Copyright 2019 by M. H. Maggelet
Time and again we read stories about Soviet officers performing their internationalist and progressive duties, and in the face of overwhelming imperialist hegemony and provocation, they manage to save the world from a nuclear holocaust and restore collective peace and international justice, etc. That’s what the Left wing press would have us believe. As we used to say in the military, it’s pure “Bravo Sierra”.
As with other world nuclear forces, a single individual cannot authorize the launch of a nuclear weapon. It takes many individuals, ranging from security forces to authentication codes, to access nuclear weapons or to initiate the nuclear release process of a combat ready nuclear weapon system.

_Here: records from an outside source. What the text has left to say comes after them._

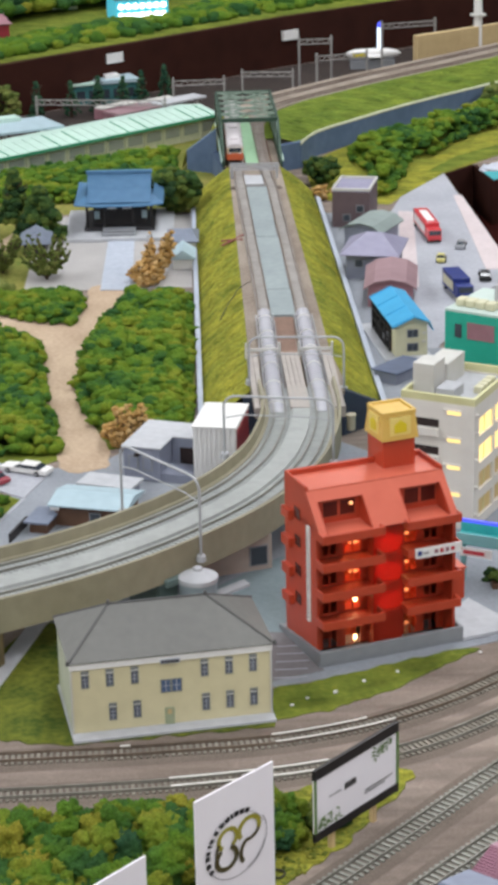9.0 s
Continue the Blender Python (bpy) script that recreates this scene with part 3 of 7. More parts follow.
sweep(bm, WALL_LINE, [(-0.3, -0.2), (0.3, -0.2), (0.3, 3.7), (-0.3, 3.7)])
structure(part("retaining_wall", bm, BLUE_WALL), "slate-blue curved retaining wall", "wall")
bm = bmesh.new()
sweep(bm, WALL_LINE, [(-0.36, 3.7), (0.36, 3.7), (0.36, 3.95), (-0.36, 3.95)])
structure(part("coping", bm, OLIVE_FRAME), "pale olive coping of the retaining wall", "wall")
BACK_LINE = curve([(5.0, 214), (4.4, 226), (4.9, 236), (8.0, 244.5), (14.5, 250.5), (26, 259.3), (40, 269), (60, 282.6), (100, 306)], 2.0)
rows = []
for i in range(41):
    t = i / 40
    a = WALL_LINE[round(t * (len(WALL_LINE) - 1))]
    b = min(BACK_LINE, key=lambda p: (p - a).length)
    d = (a - b).normalized() * 2.9
    rows.append(((a.x, a.y, 3.9), (b.x + d.x, b.y + d.y, 4.9)))
flank("embankment_slope", rows, "green grassed slope above the retaining wall", GRASS_FRESH)
bm = bmesh.new()
sweep(bm, [p for p in BACK_LINE if p.y > 236], [(-3.0, 0), (4.2, 0), (4.2, 4.9), (-3.0, 4.9)])
structure(part("track_bed", bm, BALLAST_PALE), "grey-brown ballast bed of the curving main line", "ballast")
flank("embankment_slope", [((-5.2, 226.9, 0.0), (-4.5, 227.2, 2.9)), ((-4.6, 228.6, 0.4), (0.0, 225.6, 6.8)), ((-3.6, 232, 0.8), (0.3, 229, 6.4)), ((-1.5, 238, 1.5), (1.6, 234, 5.2)), ((0.0, 243, 3.0), (3.2, 240, 4.8))],
      "grassed bank beside the truss bridge")

# the far layout behind its dark brown fascia board
FASCIA = [(-110, 212), (-34, 257), (14, 287.5), (60, 311), (140, 350)]
bm = bmesh.new()
prism(bm, FASCIA + [(x - 0.6, y + 1) for x, y in FASCIA[::-1]], -8, 9.5)
structure(part("fascia_board", bm, BROWN_BOARD), "tall dark brown fascia board of the layout behind", "wall")
bm = bmesh.new()
grid = []
for i in range(47):
    x = -110 + 250 * i / 46
    y0 = np.interp(x, [p[0] for p in FASCIA], [p[1] for p in FASCIA]) + 1.2
    line = []
    for k in range(16):
        y = y0 + 170 * (k / 15) ** 1.5
        z = 9.35 + 5.0 * (k / 15) + (1.2 * noise.noise(Vector((x, y, 0)) * 0.05) if k else 0)
        line.append(bm.verts.new((x, y, z)))
    grid.append(line)
for a, b in zip(grid, grid[1:]):
    for k in range(15):
        bm.faces.new((a[k], b[k], b[k + 1], a[k + 1]))
structure(part("far_ground", bm, GRASS_DARK, smooth=80), "green hills of the layout behind", "ground")

# skirts that carry the layouts down to the hall floor
bm = bmesh.new()
prism(bm, [(-88, 30), (118, 30), (118, 171), (118, 288), (34, 288), (-88, 288)], -90, -8.01)
structure(part("layout_table", bm, SKIRT), "dark cloth-covered table under the layout", "table")
bm = bmesh.new()
prism(bm, FASCIA + [(140, 520), (-110, 385)], -90, -8.01)
structure(part("layout_table", bm, SKIRT), "dark cloth-covered table under the far layout", "table")

# the hall round the layout
for nm, b in (("hall_floor", (-500, 600, -300, 900, -92, -90)),):
    bm = bmesh.new()
    box(bm, *b)
    structure(part(nm, bm, HALL_FLOOR), "grey floor of the exhibition hall", "floor")
bm = bmesh.new()
box(bm, -500, 600, -300, 900, 250, 256)
structure(part("ceiling", bm, HALL_WALL), "pale ceiling of the exhibition hall", "ceiling")
for nm, b in (("wall_west", (-506, -500, -300, 900, -90, 250)), ("wall_east", (600, 606, -300, 900, -90, 250)),
              ("wall_north", (-500, 600, 900, 906, -90, 250)), ("wall_south", (-500, 600, -306, -300, -90, 250))):
    bm = bmesh.new()
    box(bm, *b)
    structure(part(nm, bm, HALL_WALL), "plain pale wall of the exhibition hall", "wall")

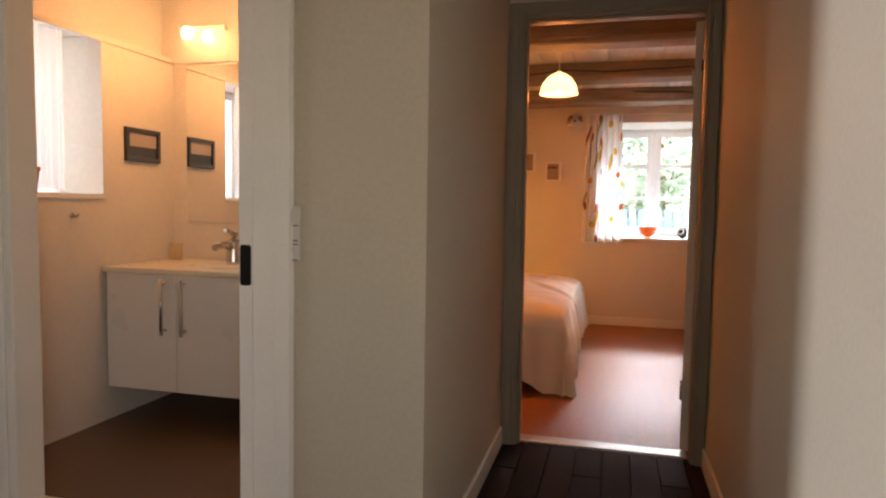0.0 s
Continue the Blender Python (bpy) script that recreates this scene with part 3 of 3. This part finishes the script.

Such was the case during the Cuban Missile Crisis, when Soviet submarine B-59 (Project 641, NATO Foxtrot class) was detected by US anti-submarine forces and eventually surfaced after her batteries ran down. Just prior to surfacing, conditions inside the sub were extremely difficult with equipment breakdowns, and temperatures reaching 140 degrees Fahrenheit.
Several senior officers lost their bearing and argued about using a nuclear torpedo on board the sub (likely a 53-58 T-5 with RDS-9 warhead, 3 or 9 kilotons) on circling US destroyers. One Soviet officer aboard B-59, Vadim Orlov, recorded the incident, and notes Captain Savitsky angrily ordered the assembly of the torpedo to combat readiness, which takes a minimum of three individuals (team chief, and at least two team members to perform mechanical and final assembly tasks). Additionally, a KGB officer (and communist party representative) were on board, having the final word on preparing nuclear weapons for launch.
There were at least two versions of the RDS-9 warhead for the T-5, one mod with an internal neutron initiator that required extra steps for installation into the physics package, and a “sealed pit” version. Additionally, a nuclear armed torpedo would also have to be loaded into the tube, another time consuming task with a 24 foot long, 4400 pound weapon.
The story has been skewed by many in the media and the Left wing press, which continually ignore the facts regarding the incident. Orlov writes that after several moments, cooler heads prevailed and Second Captain V.A. Arkhipov and Deputy Political Officer I. S. Maslennnikov persuaded the captain to surface.
The story doesn’t end there of course, as some anti-nuclear activists have promoted a Soviet officer named Stanlislav Petrov with another glorious internationalist task of “saving the world” in 1983. Lt. Col Petrov was a duty officer in charge of an air defence (PVO-Strany) command center, which was alerted by orbiting Molniya early warning satellites of a missile launch towards the Soviet Union. Petrov ignored the indications, which were later proven erroneous. However, once the Left wing press learned of the incident after 1998, he was showered with awards from activist groups.
A statement released by the Permanent Mission of the Russian Federation to the UN noted that multiple sources are used to confirm an attack- “Under no circumstances a decision to use nuclear weapons could be made or even considered in the Soviet Union or in the United States on the basis of data from a single source or a system. For this to happen, a confirmation is necessary from several systems: ground based radars, early warning satellites, intelligence reports, etc.”